**AIM OF THE EXERCISE**
Leave out the pictures and copy everything else below exactly.
···
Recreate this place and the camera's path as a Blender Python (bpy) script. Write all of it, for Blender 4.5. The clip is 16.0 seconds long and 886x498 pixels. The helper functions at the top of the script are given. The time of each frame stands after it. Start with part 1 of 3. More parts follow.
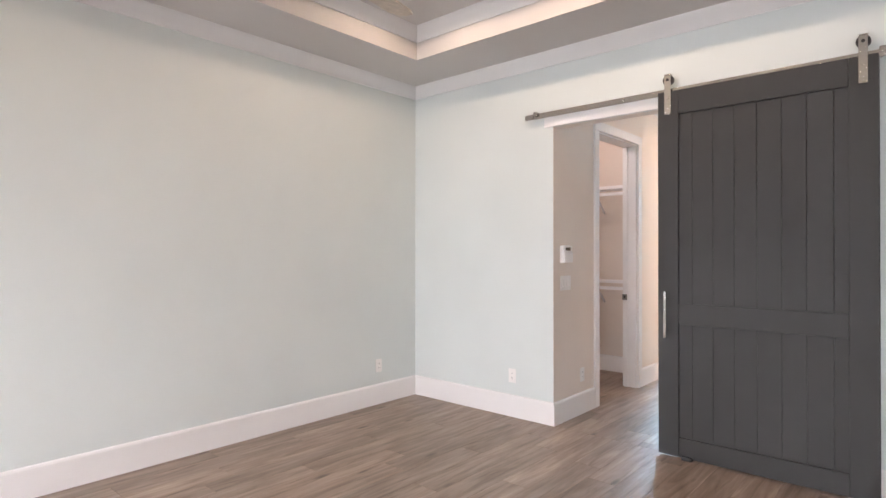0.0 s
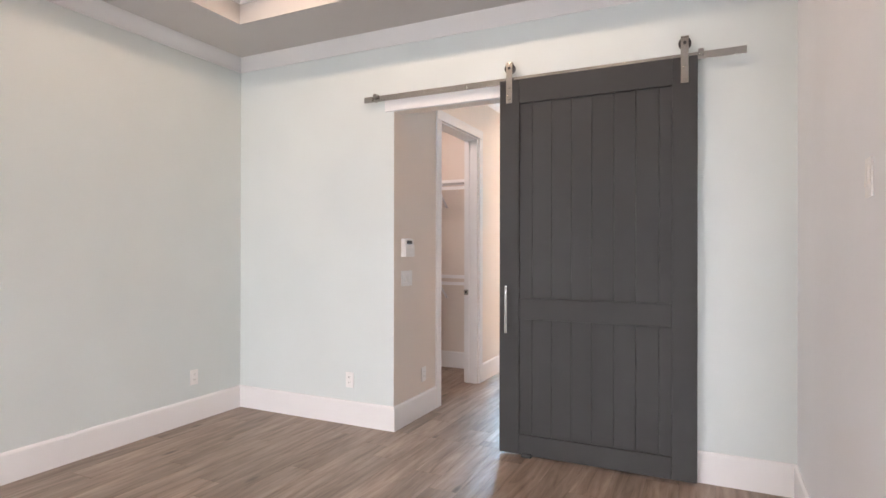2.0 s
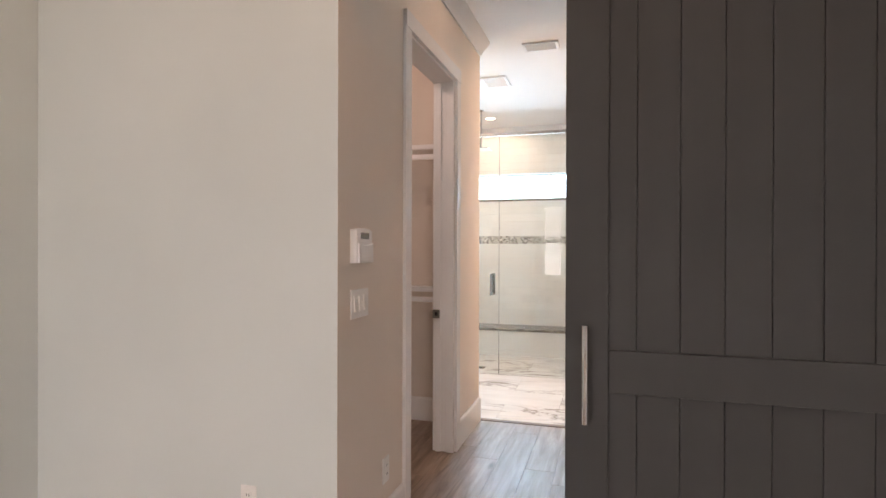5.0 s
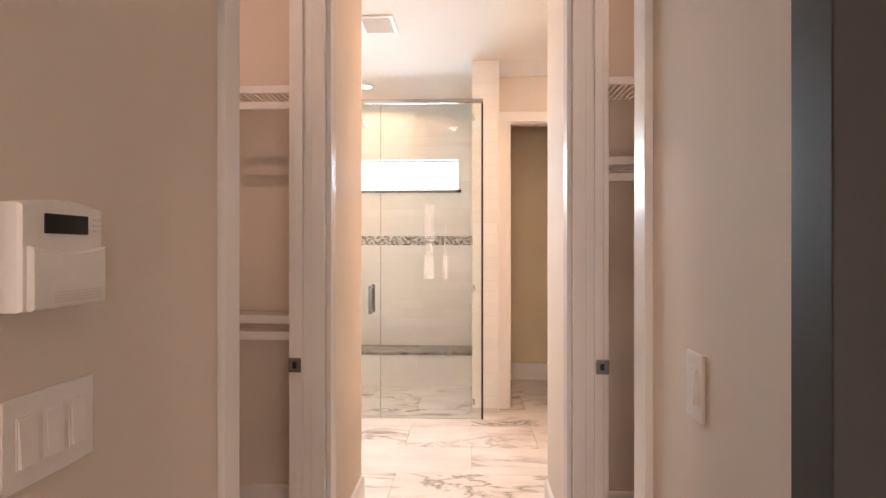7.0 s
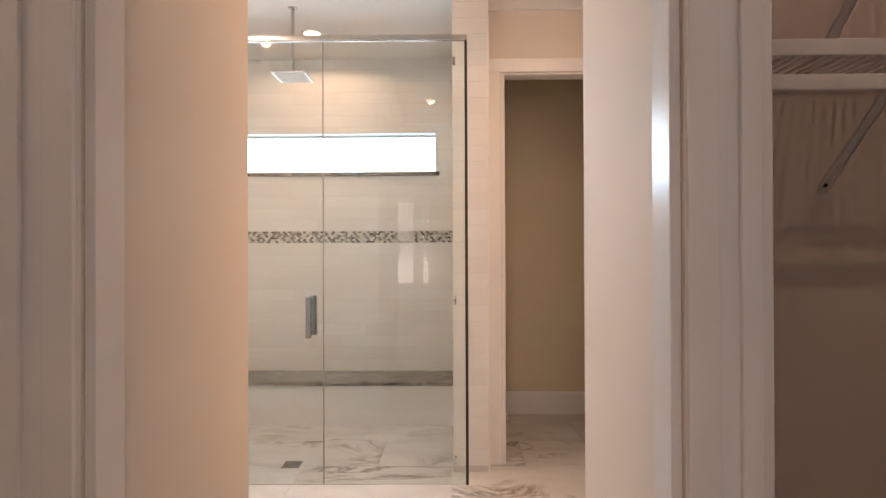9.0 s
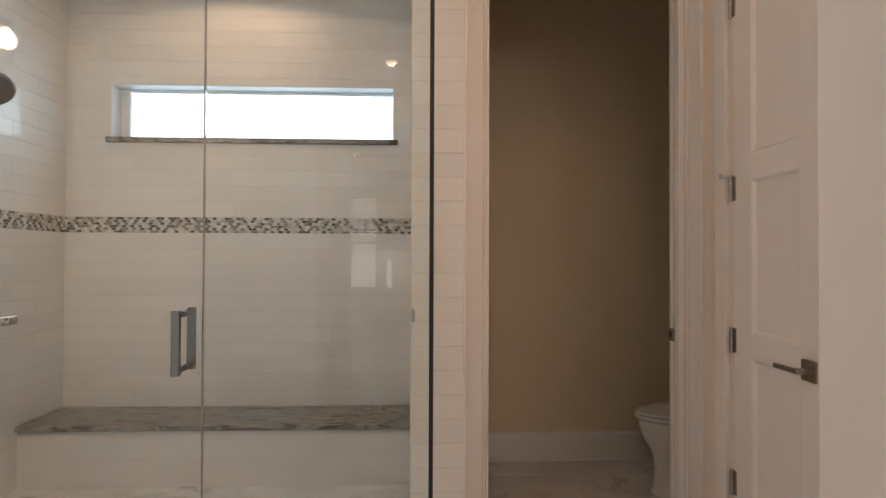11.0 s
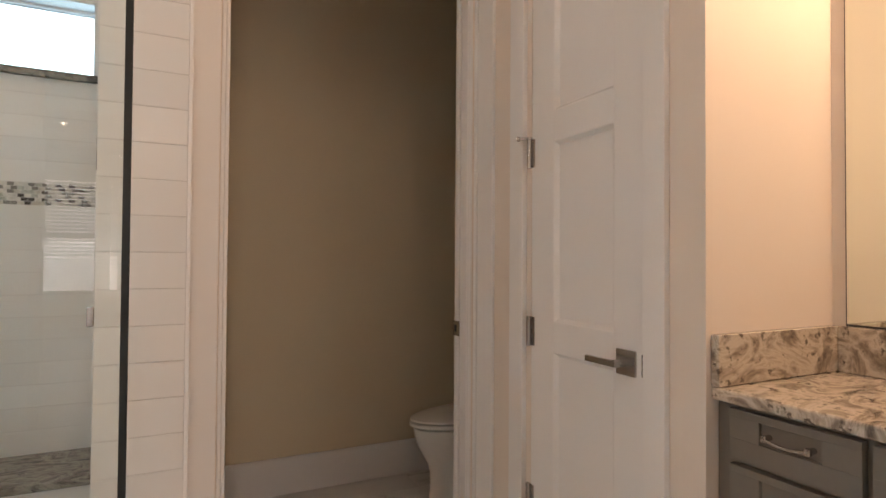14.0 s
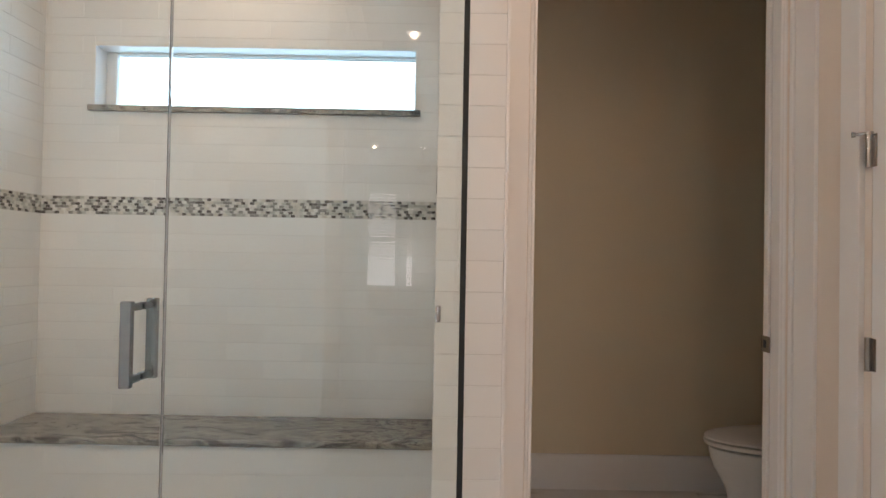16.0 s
···
**SOLUTION FOR THIS EXERCISE**
Recreate this place and the camera's path as a Blender Python (bpy) script. Write all of it, for Blender 4.5. The clip is 16.0 seconds long and 886x498 pixels. The helper functions at the top of the script are given. The time of each frame stands after it. Start with part 1 of 3. More parts follow.
0.0 s
2.0 s
5.0 s
7.0 s
9.0 s
11.0 s
14.0 s
16.0 s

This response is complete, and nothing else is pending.